Overall the Innsbruck Plate is enameled with gilded metal. It is important to note that enamel work was not part of the repertoire of Islamic craftsmanship, but instead was more reflective of Byzantine artisanship. Both the interior and the exterior of the plate have been decorated in a similar style and the handles are a later European addition. According to Scott Redford, the plate was most likely produced in Georgia, which was periodically located in or on the fringe of Islamic empires. Per Scott Redford, the probable production of the plate in Georgia explains the use of enamel since the art created within this area was generally derived from Byzantine prototypes. The Innsbruck Plate has many illustrative features, but this post will focus upon the roundels and inscriptions on the front side of the plate. The other aspects of the plate are also significant, but will not be addressed in an effort to keep this post succinct.

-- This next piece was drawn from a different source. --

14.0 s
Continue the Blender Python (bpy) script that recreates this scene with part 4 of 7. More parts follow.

The front of the plate is comprised of three sections, which will be discussed individually. The first section may be defined as the central roundel, which depicts the apotheosis of Alexander (Alexander’s glorification to a divine level). The second section is composed of the six roundels that surround the central circle and illustrate fighting scenes and frontally depicted birds. The third section is the outermost area (the lip of the plate) and is composed of inscriptions, which contain the names, titles and genealogical information of an Artuqid ruler.

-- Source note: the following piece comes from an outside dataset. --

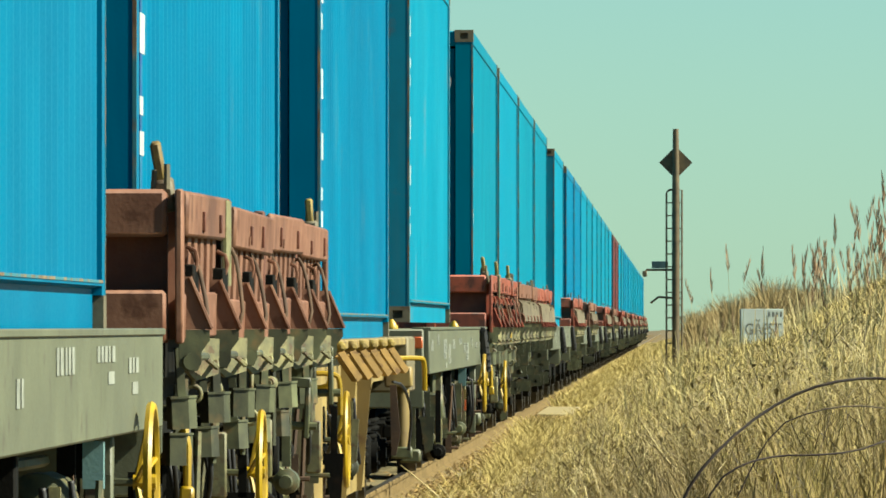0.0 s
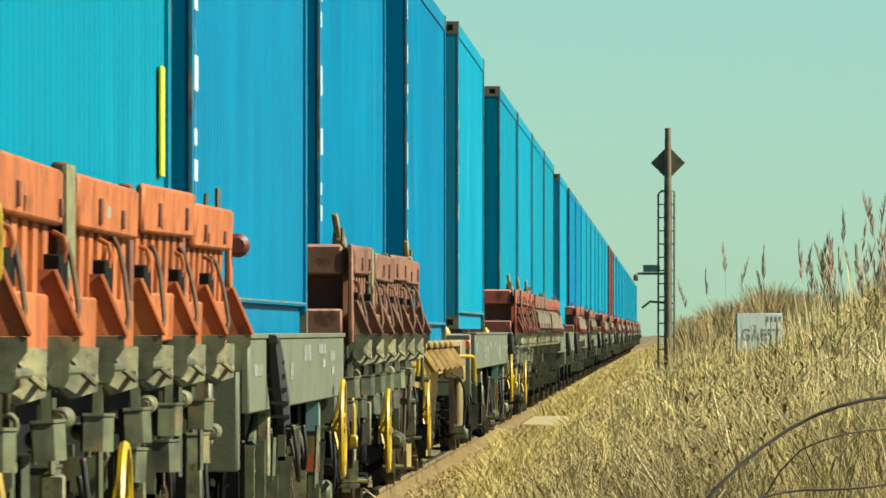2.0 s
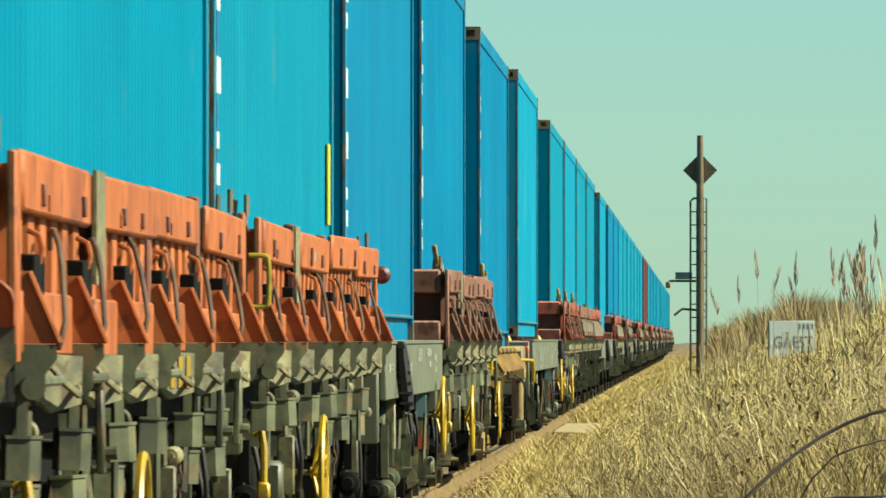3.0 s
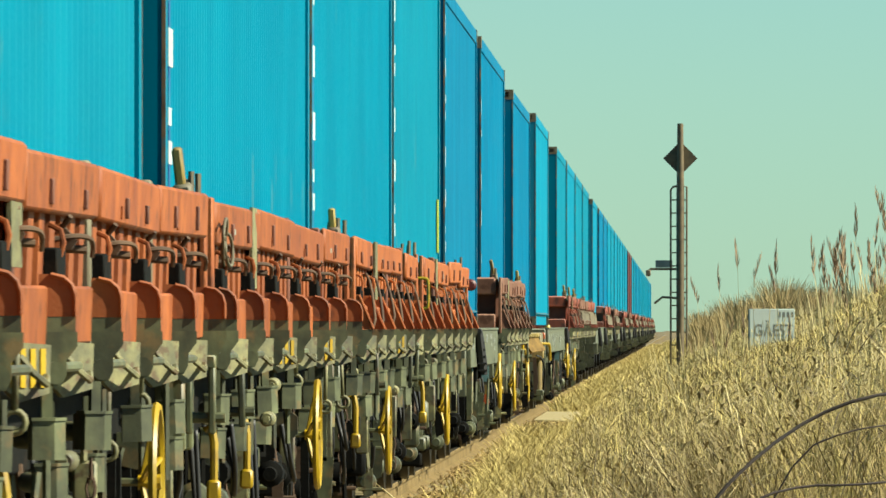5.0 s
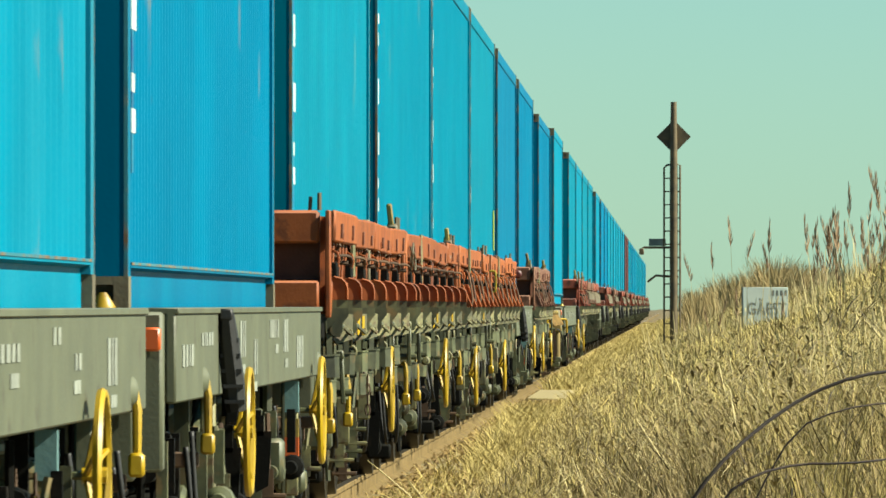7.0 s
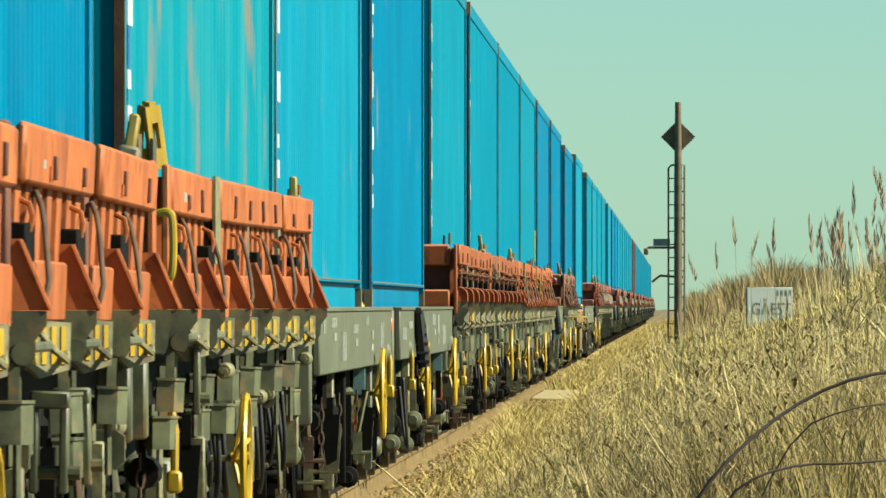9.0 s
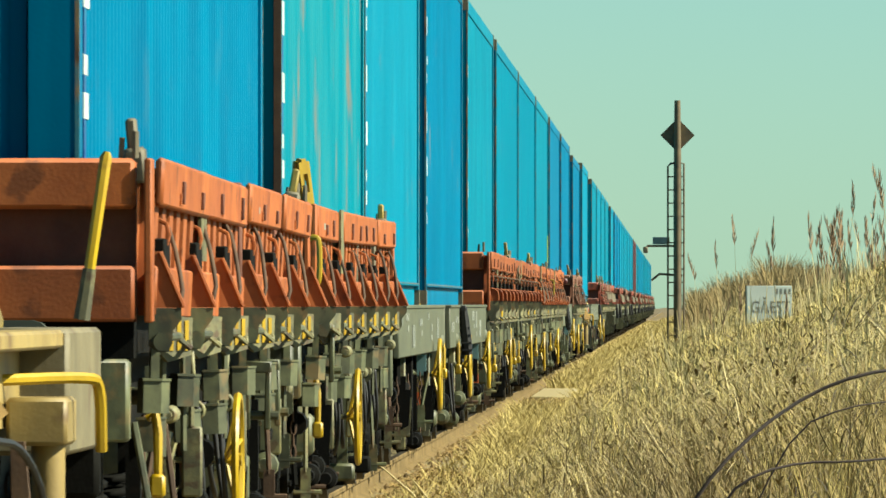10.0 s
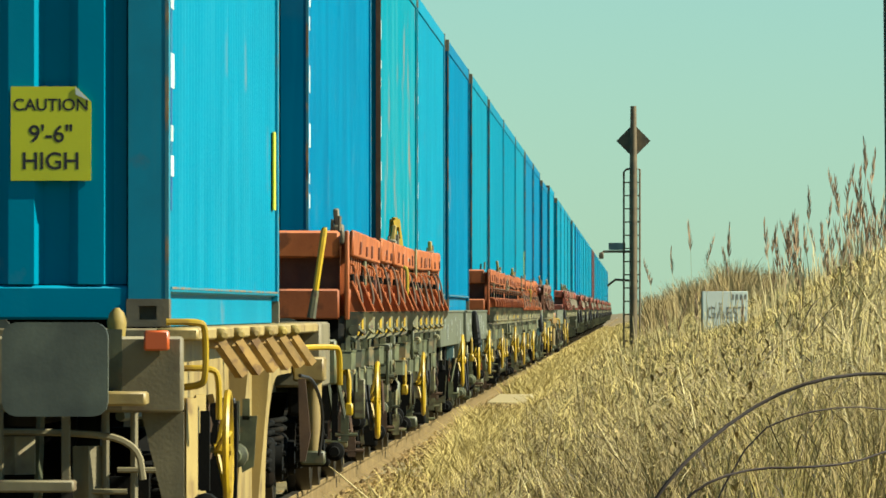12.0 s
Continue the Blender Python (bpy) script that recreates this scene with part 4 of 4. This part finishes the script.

Within the first section (centremost roundel) Alexander is holding two sceptres that more or less form an X or Chi. The tips of the sceptres are adorned with forms that are reminiscent of either fish or flowers, both of which embody Christian symbolism. Alexander is also flanked by what has been identified by scholars as two griffins. The griffin is a mystical creature whose varied symbolic meanings date back to antiquity. The griffin was thought to be an especially powerful and majestic creature, which was used to guard precious possessions and safeguard against evil and witchcraft. An example of the griffin’s symbolism may be seen in Christendom where the duality of the griffin (its amalgamation of lion and eagle) was considered to be representation of the human and divine natures of Jesus. There are many more attributes associated with the griffin, and it may be suggested that the use of such a symbolically powerful and multivalent creature within the visual programme of the Innsbruck Plate, not only speaks of the authority of Alexander, but also of the overall symbolism of the plate.

The next section is composed of six roundels that surround the central circle. These roundels depict front facing animals and animals in combat, which may represent political prowess (associated with either Christianity or Islam), a religious meaning, or both. On one hand, it may be interpreted that the frontally illustrated birds are eagles, the evangelist symbol of John. The depictions of a halo above the eagle’s head and of the eagle grasping a snake should be noted because it may refer to evangelist imagery. On the other hand, these birds or eagles may not refer to the Evangelist John, but instead were depicted to portray an association with the tree of life, which may be the symbolic meaning associated with the illustrated trees that serve as part of the surrounding background. Other figures such as dancers and acrobats are also part of the background imagery.

The third section of the plate is the outer rim, which is composed of two lines of script, Arabic (interior) and Persian (exterior). The inscriptions are a list of titles, epithets, and names associated with the genealogy of the Artuqid rulers. Redford notes that the inscription is of poor quality and is also confusing because the manner in which the names are inscribed does not make genealogical sense. Additionally, according to Redford, the text seems to be written in a script that is described as handwritten Naskh, but is generally difficult to assign a cursive style to due to its general illegibility.

            The Innsbruck Plate holds many symbolic meanings, many of which could not be fully explored in this contribution. However, I hope this brief introduction to the plate will spark further inquiry.  Here are some of my considerations I would like to share:

*The number of roundels should be explored in relation to Christian and Islamic religious ideologies, astrology and cosmology.

*What is the significance of the images within the roundels in comparison to the background of the decorative programme?

*The Innsbruck Plate falls within a gray area of cultural origin. Should these items be considered a product of the socio-cultural inhabitants of the region instead of their religious affiliations? At this point, the recognition of cultural translation will be a necessary aspect of evaluation instead of an optional inquiry.


Redford,Scott. ‘How Islamic Is It? The Innsbruck Plate and Its Setting,’ Muqarnas, 7 (1990), 119-13.

Grabar, Oleg. ‘The Crusades and the Development of Islamic Art,’ in The Crusades from the Perspective of Byzantium and the Muslim World, Dumbarton Oaks, (2001), 235-245.